First detection of the correlation between Lyman-alpha forest and CMB lensing
Does the Lyman-alpha transmission trace the matter density in the way we typically assume? Can CMB help? We used CMB lensing as a tracer of the matter, to try to constrain the relation between Lyman-alpha transmission and matter density. We detected for the first time the bispectrum between the Lyman-alpha squared and the CMB lensing.
Optical shear calibration with CMB lensing
Can CMB help constrain galaxy lensing systematics? A lot of effort is invested in future lensing surveys (LSST, Euclid, WFIRST). Lensing systematics are challenging, e.g. shear calibration, photo-z estimation, intrinsic alignments, uncertainties in the matter power spectrum. Shear multiplicative bias can mimic a redshift dependence of the growth of structure. We made the most realistic forecast to date for CMB S4 lensing and LSST, and showed that CMB lensing can calibrate the shear biases for LSST. This is a self-calibration, purely empirical, and does not rely on any assumption about the galaxy population and morphologies, contrary to image simulations.

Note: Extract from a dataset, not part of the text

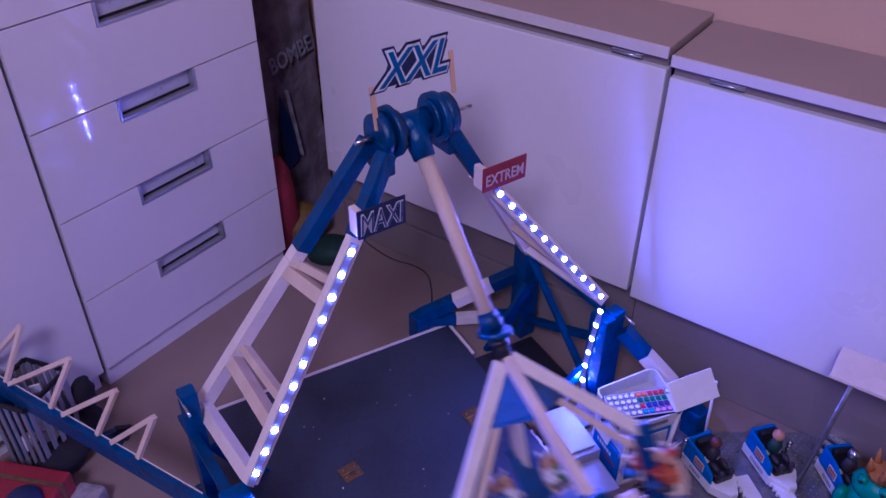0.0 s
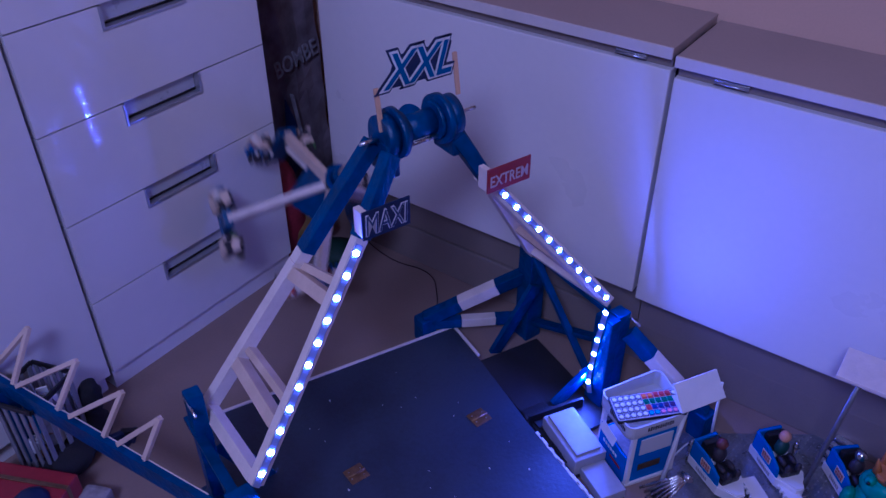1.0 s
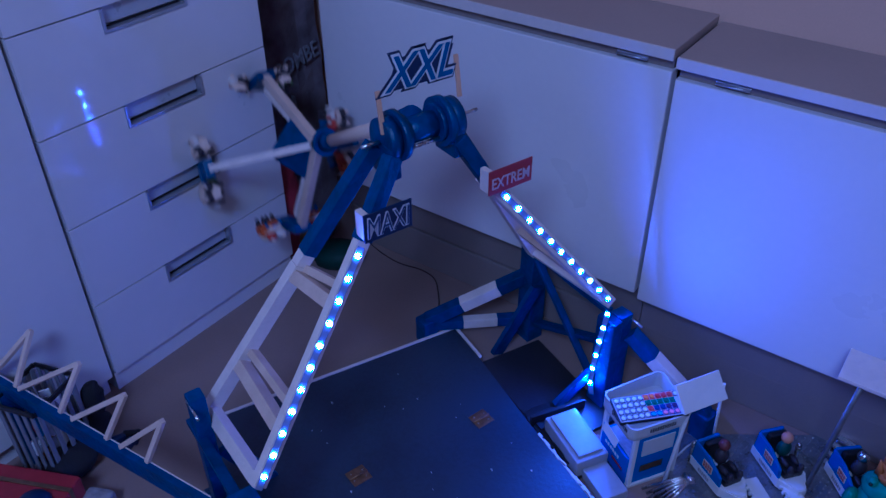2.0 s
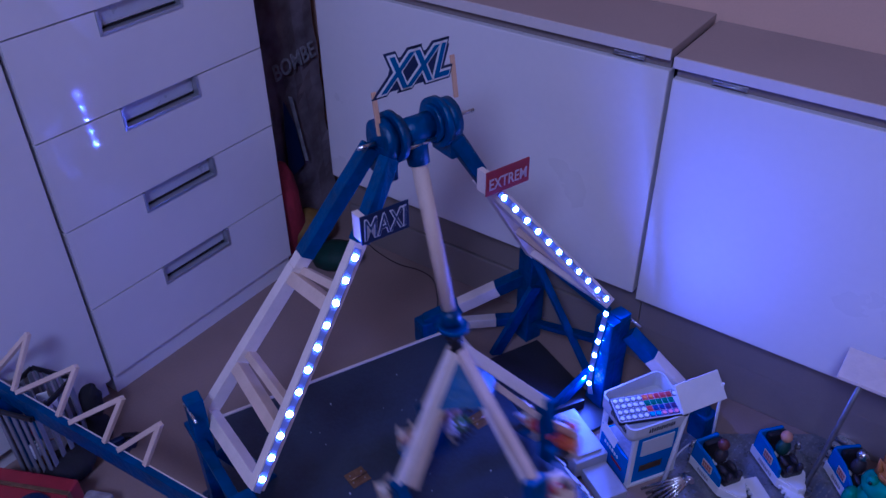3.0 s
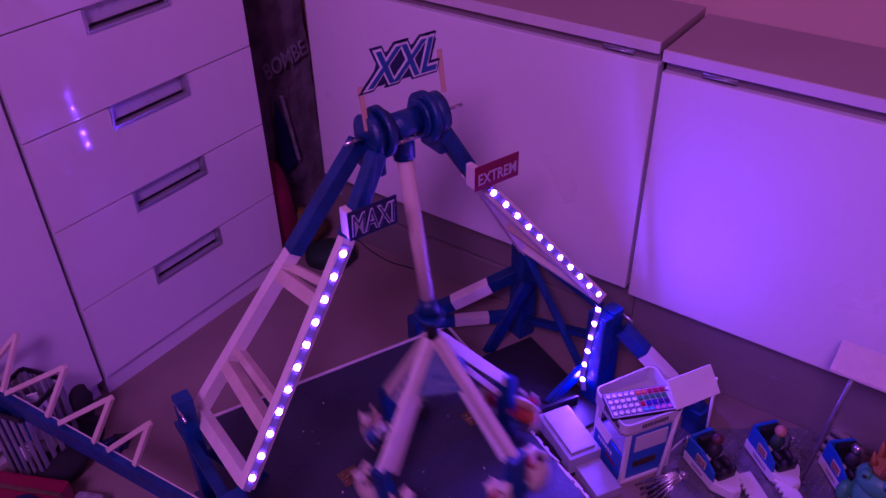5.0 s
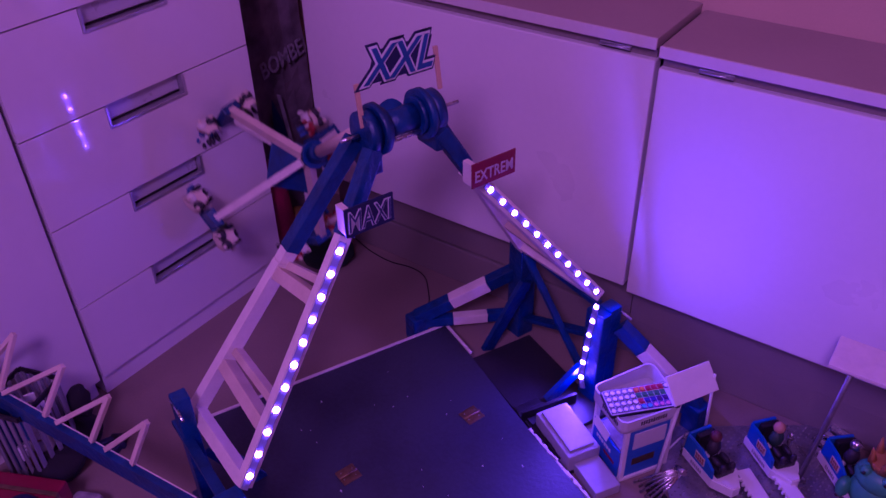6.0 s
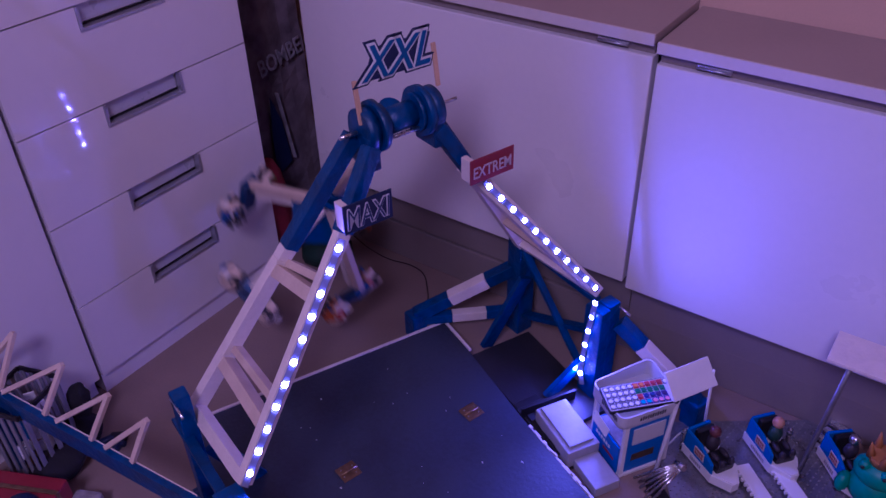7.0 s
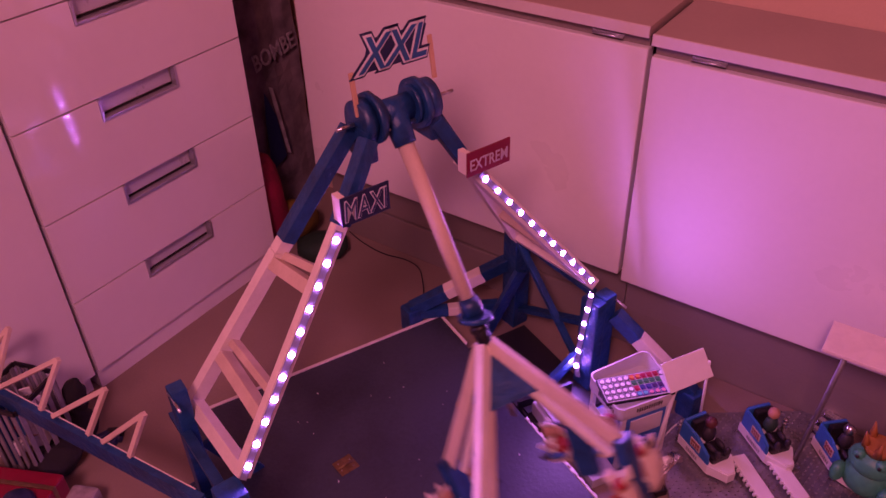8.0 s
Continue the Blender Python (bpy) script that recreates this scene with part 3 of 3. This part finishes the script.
part("front_panel", prism_bm([(-0.042, 0.004), (0.042, 0.004), (0.042, 0.070), (0.020, 0.066), (-0.010, 0.072), (-0.042, 0.078)], -0.0015, 0.0015, 0.0004), BOOTHBLUE, booth, "blue printed front panel", m=pose(0, -BD / 2 - 0.0012, 0, 90, 0, 0))
part("white_flap", box_bm(0.046, 0.0015, 0.020, (0, 0, 0), 0.0004), PAPER, booth, "white card flap", m=pose(-0.016, -BD / 2 - 0.004, 0.074, -14, 6, 0))
part("base_strip", box_bm(BW + 0.002, BD + 0.002, 0.006, (0, 0, 0.003), 0.001), PAPER, booth)


def rounded(w, d, r, n=5):
    out = []
    for cx, cy, a0 in ((w / 2 - r, d / 2 - r, 0), (-w / 2 + r, d / 2 - r, 90), (-w / 2 + r, -d / 2 + r, 180), (w / 2 - r, -d / 2 + r, 270)):
        for i in range(n + 1):
            an = radians(a0 + 90 * i / n)
            out.append((cx + r * math.cos(an), cy + r * math.sin(an)))
    return out


TW, TD = 0.100, 0.120
part("tray_floor", prism_bm(rounded(TW, TD, 0.014), 0.125, 0.130), PLASTIC, booth)
rim, inner = rounded(TW, TD, 0.014), rounded(TW - 0.006, TD - 0.006, 0.011)
rb = bmesh.new()
n = len(rim)
zt = [0.152 + (0.012 if y > 0.02 and x < 0.03 else 0.0) for x, y in rim]
vo = [[rb.verts.new((x, y, 0.126)) for x, y in rim], [rb.verts.new((x, y, z)) for (x, y), z in zip(rim, zt)],
      [rb.verts.new((x, y, z)) for (x, y), z in zip(inner, zt)], [rb.verts.new((x, y, 0.128)) for x, y in inner]]
for i in range(n):
    j = (i + 1) % n
    for a, b in ((0, 1), (1, 2), (2, 3)):
        rb.faces.new((vo[a][i], vo[a][j], vo[b][j], vo[b][i]))
bmesh.ops.recalc_face_normals(rb, faces=list(rb.faces))
part("tray_rim", rb, PLASTIC, booth, "rounded white rim")
for i in range(11):                        # unreadable lettering as bars
    part("lettering_bar", box_bm(0.0026, 0.0008, 0.008 + 0.002 * (i % 3 == 0), (-0.010 + i * 0.0045, -TD / 2 - 0.0006, 0.140)), BLACK, booth)
    part("lettering_bar", box_bm(0.0008, 0.0026, 0.008 + 0.002 * (i % 2), (TW / 2 + 0.0006, -0.022 + i * 0.0048, 0.140)), BLACK, booth)
for i in range(6):
    part("lettering_bar", box_bm(0.005, 0.0008, 0.007, (-0.026 + i * 0.008, -BD / 2 - 0.0031, 0.046)), PAPER, booth)
part("poster", box_bm(0.034, 0.0008, 0.006, (0.014, -BD / 2 - 0.0031, 0.030)), RED, booth, "small red stripe of print")
part("poster", box_bm(0.0008, 0.046, 0.016, (BW / 2 - 0.0026, -0.004, 0.040)), BRASS, booth, "dark picture on the side")

REM = Matrix.Translation((-0.2755, 0.989, 0.1530)) @ pose(0, 0, 0, 0, 0, 46) @ pose(0, 0, 0, 4, 0, 0)
rem = thing("remote_control", "thin white remote control with rows of coloured buttons", "remote", REM)
part("body", prism_bm(rounded(0.125, 0.056, 0.003, 3), -0.003, 0.003, 0.0008), BLACK, rem, "black edged case")
part("face", prism_bm(rounded(0.121, 0.052, 0.003, 3), 0.003, 0.0036), PLASTIC, rem, "white face sheet")
KEYMATS = {"w": mat("key_white", (0.85, 0.85, 0.88), 0.4), "r": mat("key_red", (0.36, 0.02, 0.05), 0.4), "g": mat("key_green", (0.02, 0.15, 0.08), 0.4), "b": mat("key_blue", (0.02, 0.04, 0.20), 0.4),
        "o": mat("key_orange", (0.65, 0.22, 0.05), 0.4), "p": mat("key_pink", (0.70, 0.25, 0.35), 0.4), "t": mat("key_teal", (0.05, 0.40, 0.45), 0.4), "k": mat("key_dark", (0.05, 0.02, 0.10), 0.4)}
PADS = {c: mat("pad_" + c, col, 0.5) for c, col in {"r": (0.40, 0.02, 0.05), "g": (0.03, 0.22, 0.10), "b": (0.05, 0.03, 0.22), "w": (0.09, 0.09, 0.13)}.items()}
for r, row in enumerate(("wwwwwoorrrw", "wwwwwggggg", "wwwwwrbbkk", "wwwwwttppp")):
    y = 0.0185 - r * 0.0123
    for c, key in enumerate(row):
        x = -0.054 + c * 0.0108
        part("button_pad", box_bm(0.0098, 0.0112, 0.0006, (x, y, 0.0040)), PADS["w" if key == "w" else ("r" if key in "or" else "g" if key == "g" else "b")], rem)
        part("button", tube_bm((x, y, 0.0040), (x, y, 0.0056), 0.0041, 0.0037, n=12), KEYMATS[key], rem)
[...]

kSZ measurement with ACTPol and BOSS
How are the baryons distributed on the scale of a halo? Can CMB help? The matter power spectrum on small scales is uncertain, because of complex galaxy formation physics which changes the baryon density profile inside halos (“baryonic 1-halo term”). We detected the kSZ effect with a somewhat novel method, estimating velocities from the density field (as in BAO reconstruction). Our small signal-to-noise is already sufficient to show that the gas profile is more extended than the NFW profile.

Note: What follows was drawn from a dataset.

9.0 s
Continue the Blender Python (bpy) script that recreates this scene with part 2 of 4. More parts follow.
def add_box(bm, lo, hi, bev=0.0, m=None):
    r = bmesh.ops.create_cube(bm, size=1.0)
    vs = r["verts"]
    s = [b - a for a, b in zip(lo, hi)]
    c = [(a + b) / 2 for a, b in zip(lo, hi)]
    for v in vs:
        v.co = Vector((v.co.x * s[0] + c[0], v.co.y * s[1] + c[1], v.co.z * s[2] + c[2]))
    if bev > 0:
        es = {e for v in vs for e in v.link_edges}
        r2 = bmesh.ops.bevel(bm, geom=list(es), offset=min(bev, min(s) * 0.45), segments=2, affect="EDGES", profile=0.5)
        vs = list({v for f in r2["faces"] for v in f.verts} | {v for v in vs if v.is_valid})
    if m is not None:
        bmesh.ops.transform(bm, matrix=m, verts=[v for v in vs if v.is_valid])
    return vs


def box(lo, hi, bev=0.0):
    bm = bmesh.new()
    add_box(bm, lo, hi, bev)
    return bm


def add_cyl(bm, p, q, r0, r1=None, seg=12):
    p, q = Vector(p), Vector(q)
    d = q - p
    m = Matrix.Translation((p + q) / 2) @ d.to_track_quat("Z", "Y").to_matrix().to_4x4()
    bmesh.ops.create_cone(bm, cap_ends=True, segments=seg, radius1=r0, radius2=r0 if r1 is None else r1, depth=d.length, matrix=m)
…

A stringent test of the effective field theory of large-scale structure
Can we predict analytically the effect of non-linearities on the matter density field on small scales? We compared the EFT to N-body simulation at the level of the field instead of just the power spectrum. This allows for a comparison without sample variance. It is also a more stringent test, since power spectra are smooth functions, easy to match, and since two fields may have the same power spectrum without being identical. We showed that the EFT counterterms make the perturbative expansion convergent.
Supersample covariance for n-point functions and cluster number counts
Non-linear evolution makes the density field non-Gaussian and takes the information away from the power spectrum. What is the best way to extract information from this non-Gaussian density field? How can one recover some of this information, by combining power spectrum with higher n-point functions and halo counts? How to jointly analyze observables consistently, without double-counting the information? We used the halo model to compute the non-Gaussian covariances between matter/lensing n-point functions and halo counts, including the supersample covariance.